The image is an artist’s rendition. TL;DR?
Agreed, artist’s view, WTF?
Due to the event horizon, and the fact that black holes exist in three dimensional space, most black holes are obscured by a huge concentration of bright stuff. It’s like looking at a whirlpool from surface level: you would basically just see lots of fast-moving water. You only see the vortex when the whole thing viewed from an additional dimension.
Think of this image as more of a sonogram: a two dimensional cross-section of a region of space described in the article.
On the one hand, it is a little disappointing. On the other hand, I am reminded of this…
Came to make comment about inadequacy of 2D representation; left feeling part of something bigger. And presumably three dimensional.
I thought I was seeing stars inside the black hole until I realized it was dust on my monitor.
Let me guess - you can tell by the pixels.

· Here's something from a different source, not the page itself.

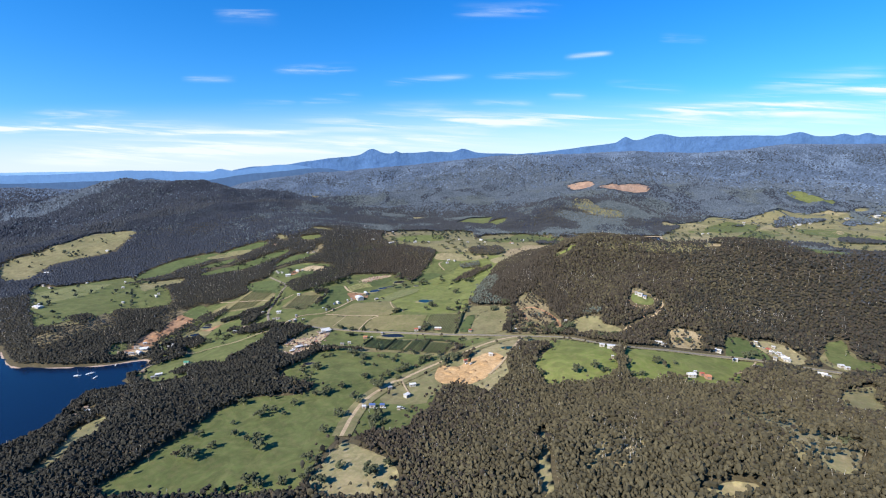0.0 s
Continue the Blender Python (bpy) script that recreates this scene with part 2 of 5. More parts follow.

That, and the caption of the picture
Probably just dumb speculation but I wonder if the dense proliferation of stars in such a small volume could have anything to do with the feeding behaviour of the hole. Lol. IANAA
Sure, now it’s the smallest known galaxy.
while your image actually had artistic merit, i’ll reply with some hastily thrown together humor…
hubble hubble
So immature… Let’s bring this back to science:
Speaking of Hawking… he just denied the existence of black holes. How does this jive with the so called discovery of another one?
The reason that this is anticlimactic is that we really don’t have a clue if these things exist outside of theory and “artistic renderings.”
http://www.nature.com/news/stephen-hawking-there-are-no-black-holes-1.14583
le sigh
“There is no escape from a black hole in classical theory, but quantum theory enables energy and information to escape.”
This is not the same as saying there are no black holes–and even hawking has been refining what these objects are since at least the seventies. What he is saying is that there is no magical hole in the universe that something can fall into, never escape, and has a solid boundary. (Event horizon)
Our understanding of these objects is increasing, they do exist, but we are discovering more “rules” about how they work.